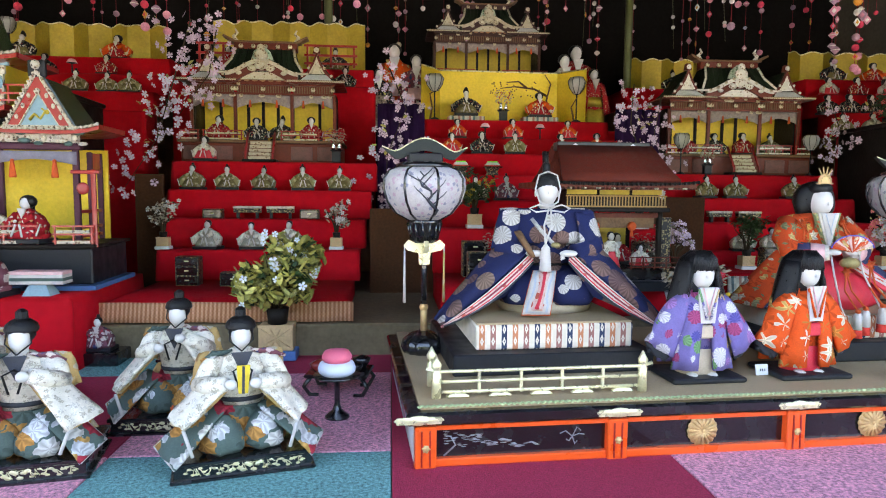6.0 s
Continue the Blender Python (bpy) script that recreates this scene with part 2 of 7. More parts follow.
NAVY = brocade("navy_brocade", (0.013, 0.018, 0.068), [(0.46, 0.43, 0.41), (0.19, 0.115, 0.10), (0.50, 0.47, 0.44), (0.17, 0.10, 0.085)], 20, 0.45, ragged=0.10, petals=15)
WINGNAVY = brocade("brown_medallion_brocade", (0.015, 0.020, 0.068), [(0.17, 0.10, 0.09), (0.20, 0.13, 0.10), (0.40, 0.36, 0.35), (0.13, 0.075, 0.075)], 19, 0.46, ragged=0.12, petals=15)
MAPLE = brocade("maple_brocade", (0.62, 0.078, 0.015), [(0.74, 0.62, 0.48), (0.62, 0.078, 0.015), (0.60, 0.36, 0.12), (0.80, 0.72, 0.60), (0.62, 0.22, 0.05)], 31, 0.40, ragged=0.12, petals=5, star=0.38)
COURTORANGE = brocade("orange_court_brocade", (0.52, 0.060, 0.016), [(0.54, 0.36, 0.15), (0.62, 0.52, 0.40), (0.52, 0.060, 0.016), (0.24, 0.22, 0.12), (0.56, 0.30, 0.08)], 38, 0.44, ragged=0.35, petals=6, star=0.2)
PINKBROC = brocade("pink_brocade", (0.60, 0.40, 0.36), [(0.66, 0.60, 0.54), (0.52, 0.11, 0.08), (0.58, 0.30, 0.22), (0.64, 0.56, 0.50)], 60, 0.42, ragged=0.5)
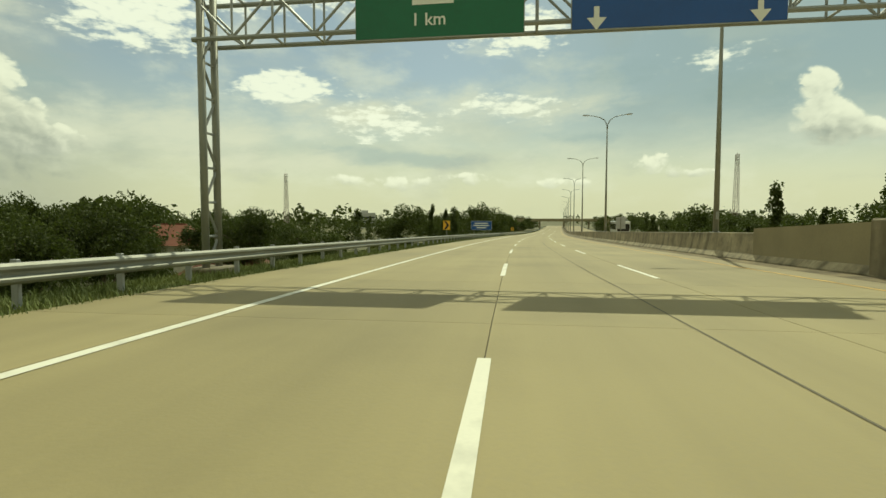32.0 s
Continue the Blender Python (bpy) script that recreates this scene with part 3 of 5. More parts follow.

- - - - -

WHAT YOU WILL DO:
Leave out the pictures and repeat everything else in the records exactly.

SOLUTION:
6.0 s
Continue the Blender Python (bpy) script that recreates this scene with part 2 of 7. More parts follow.
NAVY = brocade("navy_brocade", (0.013, 0.018, 0.068), [(0.46, 0.43, 0.41), (0.19, 0.115, 0.10), (0.50, 0.47, 0.44), (0.17, 0.10, 0.085)], 20, 0.45, ragged=0.10, petals=15)
WINGNAVY = brocade("brown_medallion_brocade", (0.015, 0.020, 0.068), [(0.17, 0.10, 0.09), (0.20, 0.13, 0.10), (0.40, 0.36, 0.35), (0.13, 0.075, 0.075)], 19, 0.46, ragged=0.12, petals=15)
MAPLE = brocade("maple_brocade", (0.62, 0.078, 0.015), [(0.74, 0.62, 0.48), (0.62, 0.078, 0.015), (0.60, 0.36, 0.12), (0.80, 0.72, 0.60), (0.62, 0.22, 0.05)], 31, 0.40, ragged=0.12, petals=5, star=0.38)
COURTORANGE = brocade("orange_court_brocade", (0.52, 0.060, 0.016), [(0.54, 0.36, 0.15), (0.62, 0.52, 0.40), (0.52, 0.060, 0.016), (0.24, 0.22, 0.12), (0.56, 0.30, 0.08)], 38, 0.44, ragged=0.35, petals=6, star=0.2)
PINKBROC = brocade("pink_brocade", (0.60, 0.40, 0.36), [(0.66, 0.60, 0.54), (0.52, 0.11, 0.08), (0.58, 0.30, 0.22), (0.64, 0.56, 0.50)], 60, 0.42, ragged=0.5)
32.0 s
Continue the Blender Python (bpy) script that recreates this scene with part 3 of 5. More parts follow.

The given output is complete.